Compressible fluids with distinct mass and linear-momentum transport

Abstract

We formulate a thermodynamically consistent continuum theory for compressible, viscous, heat-conducting fluids in which the velocity entering the balance of mass is distinguished from the specific linear momentum entering the balances of linear momentum and energy. Starting from balances of mass, linear momentum, angular momentum, and internal energy, together with a power identity and the Clausius--Duhem inequality, we derive the mechanical and thermodynamic consequences of allowing these fields to differ. From local angular-momentum balance, we show that the Cauchy stress need not be symmetric and we determine its skew part.

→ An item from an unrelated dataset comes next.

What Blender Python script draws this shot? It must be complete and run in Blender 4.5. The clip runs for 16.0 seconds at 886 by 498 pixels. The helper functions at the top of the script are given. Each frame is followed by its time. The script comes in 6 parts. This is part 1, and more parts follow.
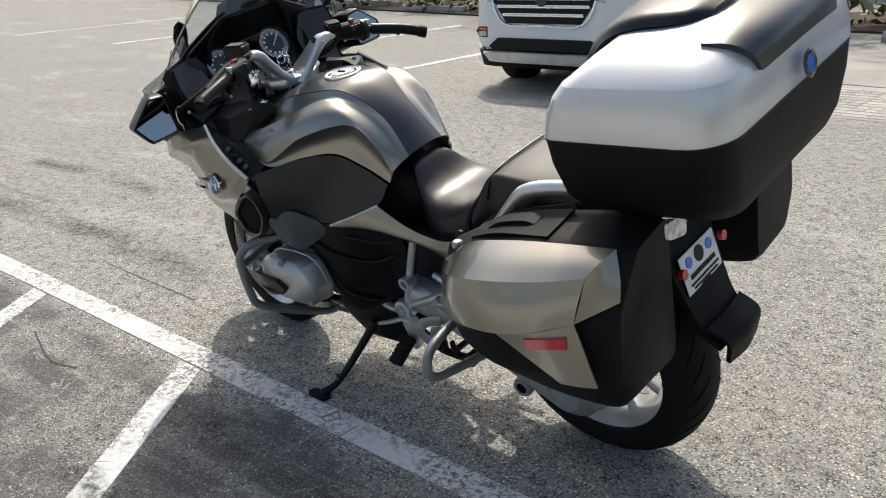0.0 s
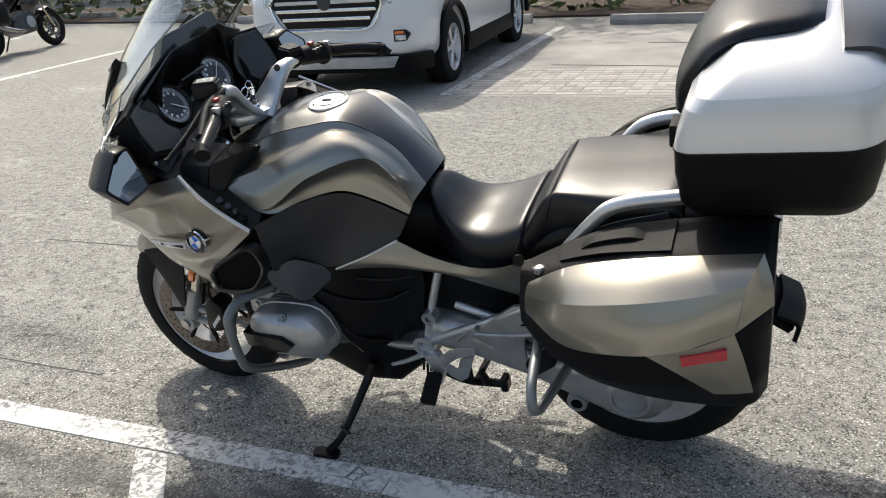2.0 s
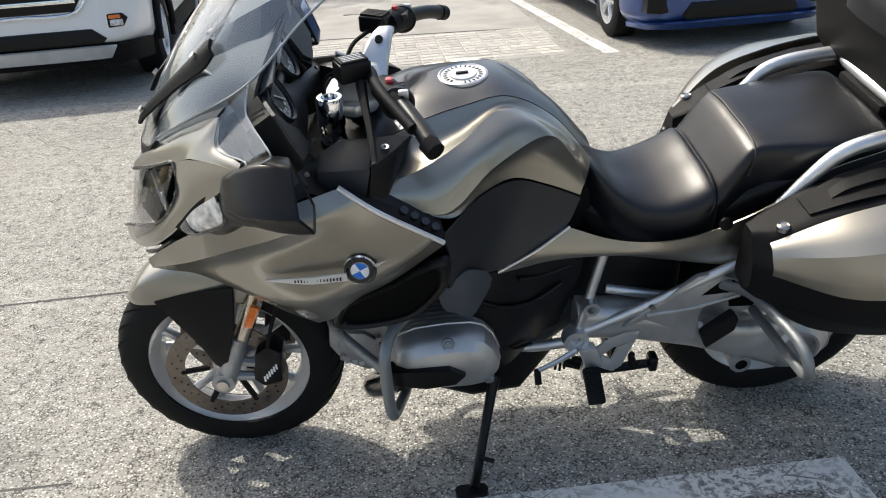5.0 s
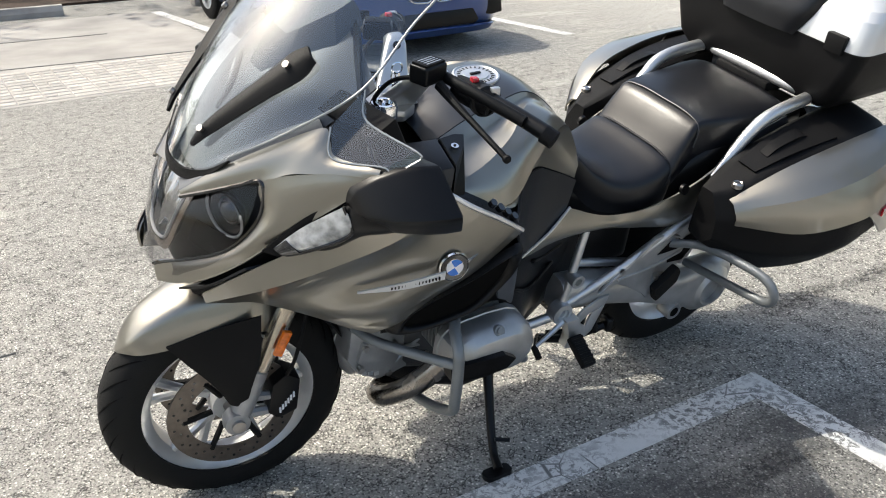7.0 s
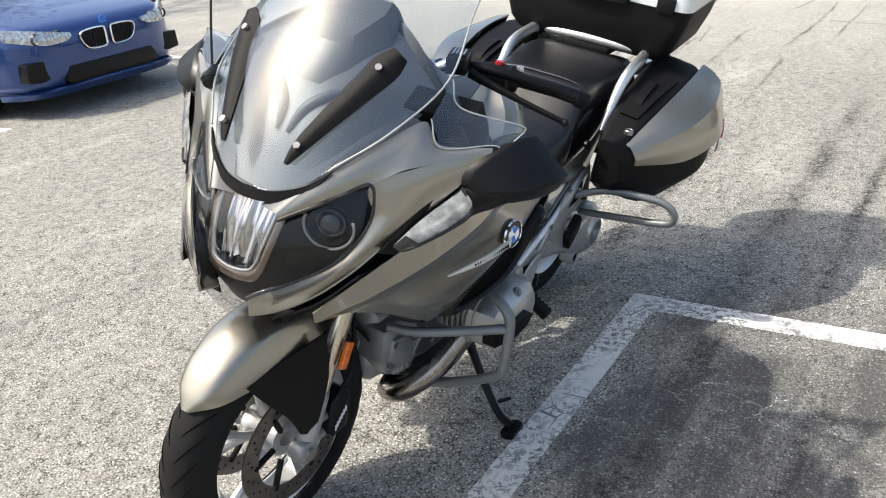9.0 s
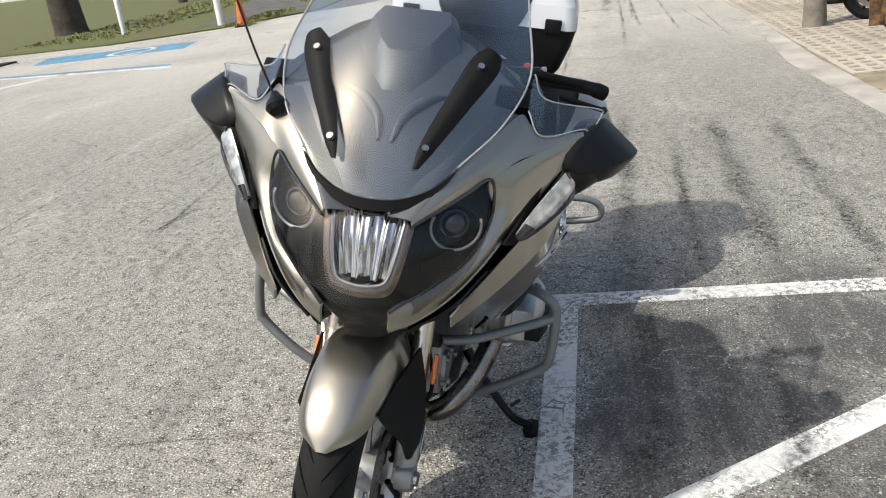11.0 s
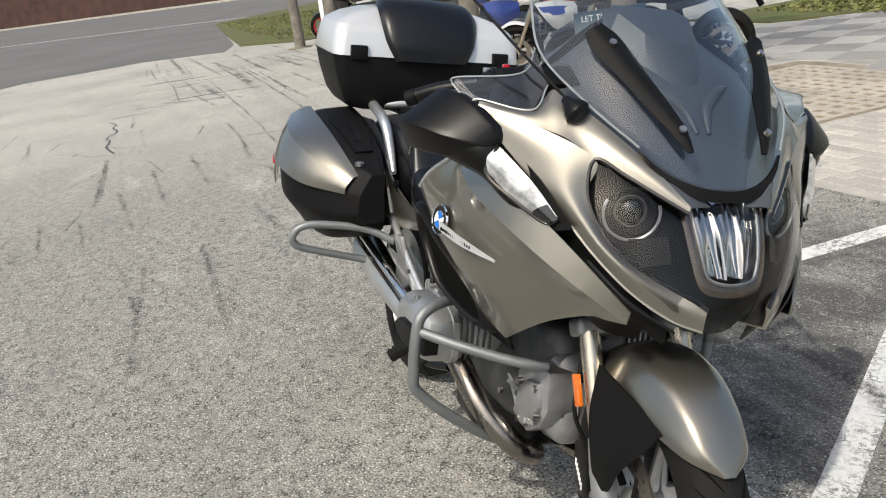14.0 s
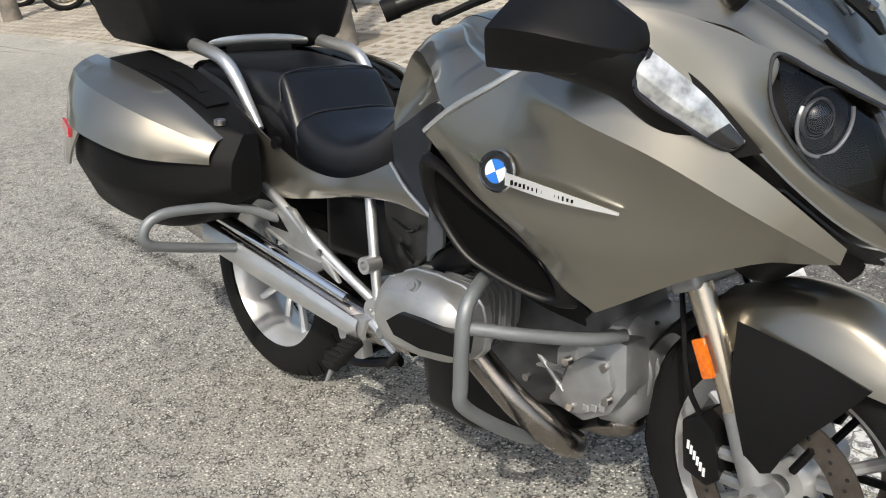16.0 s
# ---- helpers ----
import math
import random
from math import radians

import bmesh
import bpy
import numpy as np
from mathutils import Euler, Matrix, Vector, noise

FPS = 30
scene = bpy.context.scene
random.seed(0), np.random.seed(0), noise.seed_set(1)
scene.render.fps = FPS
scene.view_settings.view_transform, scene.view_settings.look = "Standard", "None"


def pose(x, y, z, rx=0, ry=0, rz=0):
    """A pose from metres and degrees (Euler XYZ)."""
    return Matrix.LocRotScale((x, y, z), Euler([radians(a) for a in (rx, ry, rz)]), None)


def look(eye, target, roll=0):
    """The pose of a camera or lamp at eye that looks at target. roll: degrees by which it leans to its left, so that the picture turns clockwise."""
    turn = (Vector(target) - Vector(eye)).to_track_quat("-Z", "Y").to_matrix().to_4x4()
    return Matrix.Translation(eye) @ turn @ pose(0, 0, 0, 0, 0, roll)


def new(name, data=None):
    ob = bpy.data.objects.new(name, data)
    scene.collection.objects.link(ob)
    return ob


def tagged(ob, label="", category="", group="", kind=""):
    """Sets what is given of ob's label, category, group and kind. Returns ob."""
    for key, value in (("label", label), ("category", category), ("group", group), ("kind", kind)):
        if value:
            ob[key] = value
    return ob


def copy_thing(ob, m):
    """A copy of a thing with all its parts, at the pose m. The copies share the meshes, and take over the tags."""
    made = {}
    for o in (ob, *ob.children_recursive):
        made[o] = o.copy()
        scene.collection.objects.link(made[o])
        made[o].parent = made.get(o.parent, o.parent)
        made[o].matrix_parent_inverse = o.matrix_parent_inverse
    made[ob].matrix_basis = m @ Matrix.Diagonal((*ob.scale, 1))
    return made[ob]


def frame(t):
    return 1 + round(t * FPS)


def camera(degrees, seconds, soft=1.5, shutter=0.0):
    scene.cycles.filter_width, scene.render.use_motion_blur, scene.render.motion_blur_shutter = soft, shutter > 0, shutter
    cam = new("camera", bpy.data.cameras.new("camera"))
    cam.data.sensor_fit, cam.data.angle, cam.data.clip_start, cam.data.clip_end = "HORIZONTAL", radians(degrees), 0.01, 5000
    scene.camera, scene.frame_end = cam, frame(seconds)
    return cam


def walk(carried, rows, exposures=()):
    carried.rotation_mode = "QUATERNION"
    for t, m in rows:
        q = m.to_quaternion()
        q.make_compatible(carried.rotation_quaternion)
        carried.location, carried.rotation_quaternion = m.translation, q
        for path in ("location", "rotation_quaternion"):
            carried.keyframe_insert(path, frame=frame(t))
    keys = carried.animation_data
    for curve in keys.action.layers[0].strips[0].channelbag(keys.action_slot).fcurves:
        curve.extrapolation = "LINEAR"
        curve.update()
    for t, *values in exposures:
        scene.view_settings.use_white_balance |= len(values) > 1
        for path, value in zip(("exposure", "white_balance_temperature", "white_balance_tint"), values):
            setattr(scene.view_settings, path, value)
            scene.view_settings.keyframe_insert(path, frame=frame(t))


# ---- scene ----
cam = camera(54.13, 16.0, soft=1.05)
LEAN = -12.52
PATH = [
    (0, -1.1410, 1.9819, 1.3957, 70.46, 2.34, -138.43),
    (0.5, -0.9159, 2.0292, 1.4228, 68.72, 2.67, -144.01),
    (1, -0.7339, 2.1472, 1.4385, 68.55, 2.53, -149.20),
    (1.5, -0.5530, 2.2717, 1.4777, 69.58, 2.93, -153.64),
    (2, -0.3604, 2.2908, 1.4773, 69.23, 3.99, -158.23),
    (2.5, -0.1543, 2.2725, 1.4907, 68.02, 4.55, -163.11),
    (3, 0.0630, 2.3087, 1.4828, 67.21, 3.96, -169.37),
    (3.5, 0.3264, 2.3706, 1.4917, 66.81, 3.73, -174.34),
    (4, 0.5581, 2.2980, 1.4715, 66.88, 4.94, -176.95),
    (4.5, 0.7818, 2.1927, 1.4738, 66.46, 5.30, -180.30),
    (5, 1.0380, 2.1661, 1.4661, 66.25, 3.49, -185.43),
    (5.2, 1.1469, 2.1787, 1.4536, 66.66, 3.05, -186.99),
    (7.3, 2.0772, 1.9070, 1.4816, 66.73, 1.81, -215.43),
    (7.5, 2.1565, 1.8732, 1.4756, 66.89, 2.31, -218.14),
    (8, 2.3195, 1.6967, 1.4627, 66.49, 3.36, -225.95),
    (8.5, 2.4911, 1.5696, 1.4787, 66.74, 3.77, -233.67),
    (9, 2.7187, 1.4187, 1.4848, 66.80, 4.66, -238.70),
    (9.2, 2.7746, 1.3586, 1.4845, 66.73, 5.20, -240.05),
    (11.3, 3.1207, 0.5093, 1.4265, 70.11, 7.67, -263.54),
    (11.5, 3.1241, 0.4003, 1.4245, 70.45, 8.11, -264.91),
    (12, 3.1143, 0.1581, 1.4410, 71.20, 7.85, -268.62),
    (12.5, 3.1563, -0.0974, 1.4558, 72.21, 7.37, -275.18),
    (13, 3.1471, -0.3132, 1.4542, 72.71, 7.34, -280.84),
    (13.5, 2.9964, -0.5112, 1.4292, 71.78, 8.16, -286.92),
    (14, 2.8295, -0.7277, 1.4293, 71.28, 7.70, -289.76),
    (14.5, 2.7048, -1.0215, 1.4313, 71.78, 6.53, -293.24),
    (15, 2.5392, -1.1448, 1.4123, 70.44, 6.35, -300.39),
    (15.5, 2.2545, -1.1500, 1.4013, 67.46, 8.11, -307.12),
    (16, 1.9918, -1.1144, 1.3755, 64.40, 7.93, -315.22),
]
EXPOSURE = [(0.0, 0.44), (2.5, 0.54), (4.5, 0.70), (5.2, 0.80), (7.5, 0.88), (9.0, 0.93), (11.3, 0.47), (12.0, 0.40), (12.5, 0.25), (14.5, 0.28), (16.0, 0.34)]
walk(cam, [(t, pose(x, y, z, rx, ry, rz)) for t, x, y, z, rx, ry, rz in PATH], [(t, e, 6750, 6) for t, e in EXPOSURE])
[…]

From the dissipation inequality, we obtain an admissible internal-energy flux and a closure in which the relative transport between mass and linear momentum is proportional to the pressure gradient rather than to the mass-density gradient. We also derive a free-enthalpy imbalance across shocks and a reduced wall dissipation inequality for rigid, impermeable walls undergoing prescribed rigid motion, together with simple admissible wall laws for temperature-controlled and heat-flow-controlled settings. For ideal gases, we write the governing equations in conservative dimensionless form, recover the classical compressible Navier--Stokes--Fourier theory when relative transport vanishes, and identify a distinguished low-Mach regime in which mass transport and linear-momentum transport remain distinct at leading order.